For a description of the Kevin Bacon game, follow this occasionally unreliable link or look at Exercise 14.23 in the text. Try the game a few times and see if you can find someone with a Bacon Number higher than 3. In this assignment, you will find all persons with a Bacon Number of 8 or higher. One of these persons is a former President of the United States.
This is basically a shortest path problem. After that is done, find the large Bacon numbers by scanning the bacon numbers and print out the high-numbered actors and their chains. To print out a high-numbered actor, you should use recursion. Specifically, if some actor x has a Bacon number of b, then you know that they must have been in a movie with someone, call them actor y with a Bacon number of b-1. To print out x's chain, you would print out y's chain (recursively) and then the movie that x and y had in common.
These datafiles contain approximately 571,000 actors/actresses in a total of 192,000 movies, with 2,144,000 roles. These files also list TV roles, but you must not include TV roles in your analysis.
Before you run on the large data sets, use the small (uncompressed) file sample.list to debug the basic algorithms. In this data file, there are six actors, named a, b, c, d, e, and f, who have been in movies such as X, Y, and Z.
public class Database
{
private static final class Actor
{
String name;
int data; // Bacon number
,
// determined by computeBaconNumbers
public String toString( )
{ return name; }
public int hashCode( )
{ return name.hashCode( );
}
public boolean equals( Object other )
{ return (other instanceof
Actor) &&
( (Actor) other ).name.equals( name ); }
}
// Open fileName; update the maps
public void loadFile( String fileName ) throws IOException
{ ... }
public int getActorCount( )
{ ... }
public int getMovieCount( )
{ ... }
private Map actorsToMovies = new HashMap( );
private Map moviesToActors = new HashMap( );
}
First, you will need to increase the maximum size of the Java Virtual Machine from the default of 64Meg to 224Meg. You may not increase it any higher than that. If you are running the java interpreter from the command line, the magic option is -Xmx224m. If you are using an IDE, you will have to consult their documentation --- don't ask me.

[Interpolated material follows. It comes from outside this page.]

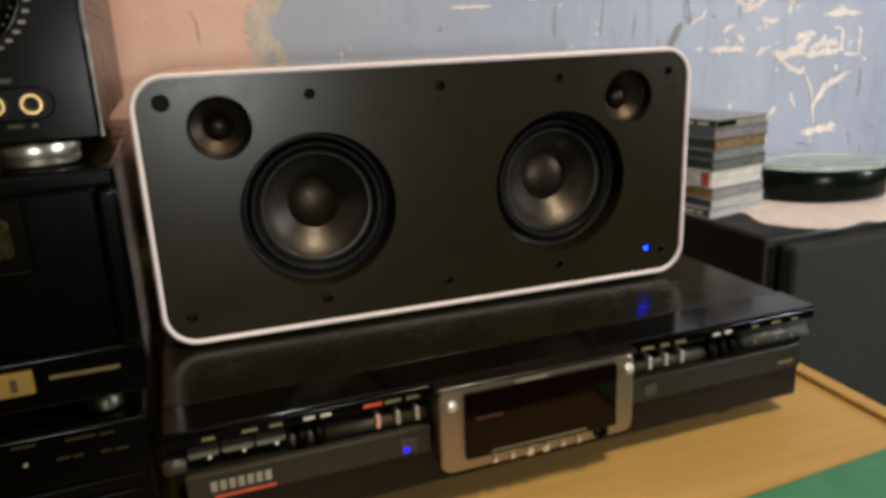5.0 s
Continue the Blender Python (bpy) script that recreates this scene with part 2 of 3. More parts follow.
PIT = surface("black_recess", (0.002, 0.002, 0.002), 0.6, vary=0.1, scale=60, relief=0)
CONE = surface("grey_cone", (0.062, 0.055, 0.046), 0.42, metal=0.85, vary=0.14, scale=120, relief=0.08, grain=700)
CAP = surface("dark_dust_cap", (0.036, 0.026, 0.018), 0.37, metal=0.85, vary=0.12, scale=120, relief=0.05, grain=700)
TWEET = surface("tweeter_cone", (0.055, 0.042, 0.030), 0.46, metal=0.8, vary=0.12, scale=120, relief=0.05, grain=700)
METAL_TOP = surface("painted_steel", (0.0076, 0.0064, 0.0018), 0.24, vary=0.40, scale=14, rvary=0.06, relief=0.10, grain=1400, dust=0.09, spec=0.42)
GLOSS = surface("glossy_black_plastic", (0.0012, 0.0011, 0.0006), 0.13, vary=0.2, scale=40, rvary=0.03, relief=0.0, dust=0.010, spec=0.5)
LIP = surface("bronze_black_lip", (0.006, 0.0042, 0.002), 0.22, vary=0.2, scale=40, rvary=0.03, relief=0.0, dust=0.010, spec=0.5)
BLACK = surface("black_plastic", (0.0006, 0.0006, 0.0003), 0.17, vary=0.2, scale=50, rvary=0.02, relief=0.02, dust=0.003, spec=0.14)
DEEP = surface("deep_black_plastic", (0.0006, 0.0006, 0.0005), 0.32, vary=0.2, scale=50, relief=0.04, spec=0.09)
BROWNBLACK = surface("brown_black_plastic", (0.0058, 0.0036, 0.0014), 0.42, vary=0.2, scale=50, relief=0.05, spec=0.25)
TRAY = surface("charcoal_tray", (0.012, 0.012, 0.0075), 0.38, vary=0.12, scale=50, relief=0.08, dust=0.06)
KEY = surface("grey_key", (0.040, 0.037, 0.026), 0.45, vary=0.15, scale=60, relief=0.05, dust=0.1)
ROCKER = surface("grey_rocker", (0.058, 0.060, 0.052), 0.42, vary=0.15, scale=60, relief=0.05, dust=0.15)
SILVER = brushed("brushed_silver", (0.42, 0.35, 0.265), 0.38)
CHROME = surface("polished_chrome", (0.86, 0.83, 0.78), 0.38, metal=1.0, vary=0.05, scale=60, relief=0)
FOOT = surface("turned_metal_foot", (0.95, 0.87, 0.72), 0.30, metal=1.0, vary=0.08, scale=60, rvary=0.03, relief=0)
FOOT_DULL = surface("dull_metal_foot", (0.10, 0.10, 0.07), 0.4, metal=1.0, vary=0.08, scale=60, relief=0)
GOLD = surface("gold_plating", (0.78, 0.55, 0.22), 0.38, metal=1.0, vary=0.10, scale=60, relief=0)
WINDOW = surface("smoked_red_window", (0.0035, 0.0011, 0.0007), 0.08, vary=0.2, scale=30, rvary=0.03, relief=0, spec=0.22)
PRINT = surface("pale_print", (0.55, 0.54, 0.48), 0.6, vary=0.1, scale=100, relief=0)
FAINT = surface("faint_print", (0.028, 0.023, 0.007), 0.6, vary=0.1, scale=100, relief=0, spec=0.1)
GOLD_PRINT = surface("gold_print", (0.115, 0.085, 0.022), 0.5, vary=0.25, scale=300, relief=0)
SATIN = surface("satin_black_front", (0.0005, 0.0007, 0.0004), 0.18, vary=0.15, scale=40, rvary=0.015, relief=0.03, grain=1500, dust=0.003, spec=0.13)
MARK = surface("worn_print", (0.24, 0.22, 0.17), 0.6, vary=0.2, scale=100, relief=0)
DIM = surface("dim_print", (0.15, 0.13, 0.07), 0.6, vary=0.1, scale=100, relief=0)
REDPRINT = surface("red_print", (0.55, 0.08, 0.04), 0.5, vary=0.1, scale=100, relief=0)
SWITCH = surface("silver_switch", (0.62, 0.58, 0.53), 0.32, metal=0.6, vary=0.08, scale=100, relief=0)
REDSWITCH = surface("reddish_switch", (0.70, 0.40, 0.32), 0.35, metal=0.3, vary=0.08, scale=100, relief=0)
LABEL_GOLD = surface("gold_label", (0.27, 0.175, 0.032), 0.40, metal=0.35, vary=0.14, scale=60, relief=0.03)
LABEL_INK = surface("brown_ink", (0.05, 0.025, 0.012), 0.5, vary=0.1, scale=60, relief=0)
TAPE = surface("tape_label", (0.016, 0.0145, 0.0035), 0.6, vary=0.9, scale=190, relief=0.05, spec=0.08)
SMOKE = surface("smoked_window", (0.0005, 0.0006, 0.0004), 0.10, vary=0.2, scale=30, rvary=0.03, relief=0)
KNOB = surface("green_grey_knob_face", (0.010, 0.013, 0.008), 0.36, vary=0.1, scale=40, relief=0.05, spec=0.28)
SIDE = surface("amplifier_cover", (0.026, 0.021, 0.013), 0.30, metal=0.2, vary=0.12, scale=25, rvary=0.05, relief=0.12, grain=1500)
# pale tone for the highlight painted on the amplifier's front edge
EDGE_GLINT = surface("edge_highlight", (0.17, 0.15, 0.13), 0.38, metal=0.8, vary=0.15, scale=60, relief=0)
BLUE_LED = glowing("blue_diode", (0.0, 0.012, 1.0), 55.0)
BLUE_DIM = glowing("blue_indicator", (0.012, 0.006, 1.0), 0.9)
AMBER = glowing("amber_diode", (1.0, 0.5, 0.15), 2.5)
GREEN = surface("green_card", (0.045, 0.19, 0.10), 0.6, vary=0.12, scale=40, relief=0.2, grain=400)
CABINET = surface("black_ash_vinyl", (0.008, 0.0075, 0.006), 0.48, vary=0.25, scale=30, relief=0.2, grain=700, dust=0.15, spec=0.3)
CLOTH = surface("white_cloth", (0.68, 0.60, 0.60), 0.9, vary=0.10, scale=60, relief=0.5, grain=900)
BOWL = surface("black_glazed_dish", (0.0016, 0.0040, 0.0022), 0.22, vary=0.2, scale=40, rvary=0.05, relief=0, spec=0.14)
TEAL = glass("teal_glass", (0.66, 0.76, 0.73), 0.05)
OLIVE = surface("olive_black_enamel", (0.07, 0.06, 0.035), 0.4, vary=0.15, scale=25, relief=0.08)
YELLOW = surface("yellow_sheath", (0.80, 0.60, 0.05), 0.45, vary=0.1, scale=60, relief=0.05)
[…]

Second, you will quickly run out of memory, because if you find two movies that are the same, but are on different input lines, the default setup will create two separate (yet equal) String objects and place them in the value lists of two different actors. Since there are 2.1 million roles, but only 192,000 movies, this means that you will have ten times as many String objects as you really need. What you need to do is to make sure that each movie title is represented by a single String object, and that the maps simply store references to that single String object. There are two basic alternatives:
When you maintain the list of movies for each actor, you will want to use an ArrayList. It takes little effort to ensure that the capacity in the ArrayList is not more than is needed, and you should do so, to avoid wasting space (since there are 571,000 such array lists).
When you construct the HashMaps, you can issue a parameter (the load factor). The higher the load factor, the less space you use (at the expense of a small increase in time). You should play around with that too; the default is 0.75; you will probably want a load factor of 2.00 or 3.00.

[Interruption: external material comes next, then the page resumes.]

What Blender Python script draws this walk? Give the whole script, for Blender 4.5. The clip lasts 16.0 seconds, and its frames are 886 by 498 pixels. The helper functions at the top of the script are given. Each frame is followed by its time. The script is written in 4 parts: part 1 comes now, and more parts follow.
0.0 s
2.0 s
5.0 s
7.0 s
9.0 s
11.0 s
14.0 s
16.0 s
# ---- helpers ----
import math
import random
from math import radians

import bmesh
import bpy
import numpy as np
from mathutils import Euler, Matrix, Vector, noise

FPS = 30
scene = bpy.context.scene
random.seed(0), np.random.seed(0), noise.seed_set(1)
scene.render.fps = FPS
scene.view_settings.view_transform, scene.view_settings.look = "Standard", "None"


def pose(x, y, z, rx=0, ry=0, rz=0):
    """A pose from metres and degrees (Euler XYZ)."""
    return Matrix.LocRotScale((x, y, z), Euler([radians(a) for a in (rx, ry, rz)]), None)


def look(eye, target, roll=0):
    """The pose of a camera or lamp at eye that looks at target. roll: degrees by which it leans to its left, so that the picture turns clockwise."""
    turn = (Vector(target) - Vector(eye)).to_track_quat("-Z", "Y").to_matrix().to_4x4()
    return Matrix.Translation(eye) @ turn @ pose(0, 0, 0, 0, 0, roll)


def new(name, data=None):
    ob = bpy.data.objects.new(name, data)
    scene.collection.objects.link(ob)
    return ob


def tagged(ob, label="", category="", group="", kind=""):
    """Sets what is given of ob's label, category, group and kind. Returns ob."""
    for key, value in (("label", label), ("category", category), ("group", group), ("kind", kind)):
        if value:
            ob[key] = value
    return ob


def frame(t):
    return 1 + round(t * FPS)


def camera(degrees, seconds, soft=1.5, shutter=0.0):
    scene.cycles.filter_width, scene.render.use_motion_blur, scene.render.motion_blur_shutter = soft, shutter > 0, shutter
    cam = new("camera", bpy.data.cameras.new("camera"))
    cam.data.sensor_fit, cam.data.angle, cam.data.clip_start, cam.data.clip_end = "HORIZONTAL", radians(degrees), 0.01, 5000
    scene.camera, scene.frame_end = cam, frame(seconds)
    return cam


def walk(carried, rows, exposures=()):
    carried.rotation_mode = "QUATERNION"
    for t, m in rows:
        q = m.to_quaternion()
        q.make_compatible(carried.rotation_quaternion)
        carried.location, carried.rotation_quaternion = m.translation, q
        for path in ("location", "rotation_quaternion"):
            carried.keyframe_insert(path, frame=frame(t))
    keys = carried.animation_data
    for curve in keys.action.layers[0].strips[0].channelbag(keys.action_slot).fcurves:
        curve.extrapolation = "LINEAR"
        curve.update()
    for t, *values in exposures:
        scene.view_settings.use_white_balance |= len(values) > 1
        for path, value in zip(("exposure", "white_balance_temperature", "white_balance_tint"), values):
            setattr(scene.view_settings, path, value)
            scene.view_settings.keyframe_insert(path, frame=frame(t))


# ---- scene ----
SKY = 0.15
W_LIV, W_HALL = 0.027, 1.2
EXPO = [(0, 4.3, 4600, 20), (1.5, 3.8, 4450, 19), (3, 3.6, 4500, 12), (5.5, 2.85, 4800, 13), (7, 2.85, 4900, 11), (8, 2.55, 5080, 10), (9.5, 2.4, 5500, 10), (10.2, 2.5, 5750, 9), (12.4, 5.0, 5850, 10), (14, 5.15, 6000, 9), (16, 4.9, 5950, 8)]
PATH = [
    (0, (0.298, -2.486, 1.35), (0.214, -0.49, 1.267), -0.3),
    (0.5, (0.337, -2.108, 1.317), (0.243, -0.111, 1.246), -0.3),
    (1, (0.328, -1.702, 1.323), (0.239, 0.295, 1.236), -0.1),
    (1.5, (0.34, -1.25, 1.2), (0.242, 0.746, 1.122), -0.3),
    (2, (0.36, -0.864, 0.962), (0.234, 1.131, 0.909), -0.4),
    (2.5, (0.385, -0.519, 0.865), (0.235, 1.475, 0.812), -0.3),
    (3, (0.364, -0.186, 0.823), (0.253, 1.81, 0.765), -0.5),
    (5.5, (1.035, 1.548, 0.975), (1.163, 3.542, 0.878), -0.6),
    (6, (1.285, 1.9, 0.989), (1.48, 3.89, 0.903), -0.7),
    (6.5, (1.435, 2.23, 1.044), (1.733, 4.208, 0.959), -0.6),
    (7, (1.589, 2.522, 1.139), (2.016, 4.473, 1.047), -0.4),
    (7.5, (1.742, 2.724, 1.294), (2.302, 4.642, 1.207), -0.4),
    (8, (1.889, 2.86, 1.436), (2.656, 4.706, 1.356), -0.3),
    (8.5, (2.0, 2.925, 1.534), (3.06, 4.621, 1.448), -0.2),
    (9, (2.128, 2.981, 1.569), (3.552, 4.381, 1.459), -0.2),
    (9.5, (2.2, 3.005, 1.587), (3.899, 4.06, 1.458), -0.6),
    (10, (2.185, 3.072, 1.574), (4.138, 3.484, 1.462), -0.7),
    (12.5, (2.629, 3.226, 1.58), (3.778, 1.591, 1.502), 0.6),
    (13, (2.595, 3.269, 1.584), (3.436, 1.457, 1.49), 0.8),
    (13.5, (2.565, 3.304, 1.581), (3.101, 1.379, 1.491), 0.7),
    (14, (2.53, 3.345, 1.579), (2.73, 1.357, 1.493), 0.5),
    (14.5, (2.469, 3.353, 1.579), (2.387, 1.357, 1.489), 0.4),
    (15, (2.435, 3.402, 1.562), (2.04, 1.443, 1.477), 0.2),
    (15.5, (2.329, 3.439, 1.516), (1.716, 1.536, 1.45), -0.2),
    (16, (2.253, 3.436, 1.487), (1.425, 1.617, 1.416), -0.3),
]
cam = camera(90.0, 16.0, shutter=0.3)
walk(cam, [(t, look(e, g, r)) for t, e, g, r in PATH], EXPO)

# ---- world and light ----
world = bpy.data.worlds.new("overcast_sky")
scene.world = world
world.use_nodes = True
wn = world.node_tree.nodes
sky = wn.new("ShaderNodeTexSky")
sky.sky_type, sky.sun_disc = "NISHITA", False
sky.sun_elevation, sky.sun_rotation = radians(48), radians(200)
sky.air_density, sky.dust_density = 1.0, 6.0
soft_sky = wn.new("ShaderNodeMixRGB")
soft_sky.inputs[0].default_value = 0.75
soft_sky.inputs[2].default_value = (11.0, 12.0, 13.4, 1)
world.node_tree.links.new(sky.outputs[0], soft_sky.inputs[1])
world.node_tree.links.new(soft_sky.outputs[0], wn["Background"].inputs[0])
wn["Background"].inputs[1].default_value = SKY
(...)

You must be very careful to avoid doing any more work in the inner loops than you need to, including creating excessive objects. IF YOU CREATE EXCESSIVE OBJECTS, YOUR PROGRAM MAY SLOW TO A CRAWL BECAUSE ALL ITS TIME WILL BE SPENT IN THE GARBAGE COLLECTOR OR RUN OUT OF MEMORY COMPLETELY.

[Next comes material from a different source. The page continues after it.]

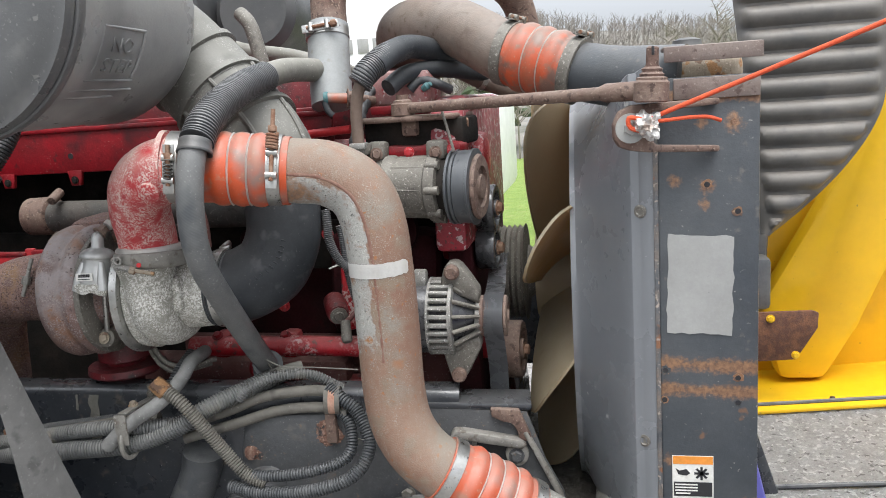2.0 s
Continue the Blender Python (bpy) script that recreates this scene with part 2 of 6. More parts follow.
M_ALU = surf("corroded_aluminium", (0.34, 0.33, 0.285), (0.27, 0.26, 0.225), 16, 0.4, 0.6, 0.62, 0.1, 0.5, 400,
             specks=((260, 0.47, 0.60, (0.66, 0.65, 0.61)), (480, 0.50, 0.60, (0.70, 0.69, 0.65)), (380, 0.62, 0.70, (0.17, 0.16, 0.135)), (700, 0.58, 0.66, (0.22, 0.21, 0.18))), dust=0.2, clump=0.36, mottle=0.6)
M_CASTALU = surf("cast_aluminium", (0.168, 0.156, 0.133), (0.115, 0.105, 0.09), 18, 0.4, 0.62, 0.65, 0.1, 0.35, 300,
                 specks=((260, 0.6, 0.7, (0.38, 0.36, 0.32)), (90, 0.6, 0.68, (0.09, 0.082, 0.07))), dust=0.35, dust_col=(0.3, 0.285, 0.25))
M_DULLALU = surf("satin_aluminium", (0.52, 0.52, 0.505), (0.45, 0.45, 0.435), 22, 0.4, 0.6, 0.42, 0.6, 0.06, 300, specks=((200, 0.68, 0.76, (0.42, 0.42, 0.41)),), dust=0.15, dust_col=(0.5, 0.49, 0.47), mottle=0.25)
M_IRON = surf("rusted_cast_iron", (0.19, 0.122, 0.108), (0.31, 0.275, 0.27), 7, 0.45, 0.55, 0.66, 0.1, 0.5, 260,
              specks=((14, 0.54, 0.64, (0.255, 0.135, 0.088)), (20, 0.56, 0.66, (0.14, 0.086, 0.078)), (200, 0.60, 0.65, (0.07, 0.046, 0.042)), (420, 0.52, 0.62, (0.33, 0.275, 0.26)), (140, 0.63, 0.68, (0.27, 0.14, 0.08))), dust=0.35, dust_col=(0.33, 0.27, 0.25), clump=0.40, mottle=0.6)
M_EXH = surf("heat_scaled_exhaust", (0.175, 0.098, 0.085), (0.235, 0.145, 0.125), 9, 0.44, 0.56, 0.78, 0.1, 0.6, 420,
             specks=((10, 0.54, 0.66, (0.225, 0.128, 0.062)), (330, 0.50, 0.58, (0.075, 0.042, 0.034)), (26, 0.56, 0.66, (0.13, 0.075, 0.068)), (240, 0.56, 0.62, (0.28, 0.19, 0.175)), (700, 0.56, 0.63, (0.31, 0.24, 0.2)), (300, 0.62, 0.68, (0.31, 0.175, 0.08))), dust=0.15, dust_col=(0.26, 0.19, 0.16), clump=0.36, mottle=0.4)
M_MANI = surf("grey_manifold", (0.054, 0.053, 0.050), (0.080, 0.066, 0.058), 14, 0.4, 0.6, 0.75, 0.1, 0.35, 160, specks=((80, 0.58, 0.68, (0.04, 0.03, 0.027)), (240, 0.62, 0.7, (0.16, 0.15, 0.138))), dust=0.35, dust_col=(0.16, 0.15, 0.13))
# Lighter copy of the cap's plastic: bounce light on the flank, put into colour.
M_DRUMBODY = surf("bounce_lit_drum_plastic", (0.225, 0.225, 0.222), (0.28, 0.277, 0.27), 4, 0.36, 0.66, 0.33, 0.0, 0.12, 240,
                specks=((300, 0.66, 0.74, (0.28, 0.28, 0.27)), (16, 0.58, 0.74, (0.23, 0.227, 0.22)), (6, 0.54, 0.68, (0.12, 0.121, 0.122))), dust=0.5, dust_col=(0.28, 0.27, 0.25), mottle=0.4, clump=0.4, spec=0.8)
M_HOSE = surf("dusty_grey_hose", (0.088, 0.096, 0.104), (0.135, 0.141, 0.145), 8, 0.35, 0.7, 0.5, 0.0, 0.3, 400, specks=((260, 0.62, 0.70, (0.24, 0.24, 0.235)), (14, 0.56, 0.70, (0.066, 0.072, 0.078))), dust=0.5, dust_col=(0.26, 0.26, 0.25), mottle=0.6, clump=0.4)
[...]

Runtime rt = Runtime.getRuntime( ); int vmsize = (int) rt.totalMemory( ); System.out.println( "Virtual machine size: " + vmsize );Don't forget to write in the processor speed of the AUL computer you are using. If it's somewhat fast, or provably space-efficient, you can get extra credit. You cannot receive credit for a working program if your program fails to produce a large set of actors and actresses with Bacon Numbers of 8 or higher. Note: the data you will work on and the data the Oracle uses (and the IMDB data) are all slightly out of sync. So you might not be able to exactly reproduce the results, although I was able to get a complete set of Bacon Numbers 8 and higher when I ran my program on October 23, using the Oct 17 files.
// typically invoked with Kevin Bacon as parameter // This is the basic algorithm; there's stuff you // should do to avoid looking at the same cast twice. public void computeBaconNumbers( String centralActor ) { for each actor, act, set act's Bacon number to INFINITY; set centralActor's Bacon Number to 0; enqueue( centralActor ); while ( !queue.isEmpty( ) ) { Actor current = (Actor) queue.removeFirst( ); List currentMovies = (List) actorsToMovies.get( current ); for each movie, thisMovie, in currentMovies { List sharedActors = (List) moviesToActors.get( thisMovie ); for each Actor, otherActor, in sharedActors { if( otherActor's Bacon number is INFINITY ) { set otherActor's Bacon number to current's Bacon number + 1; enqueue( otherActor ); } } } } }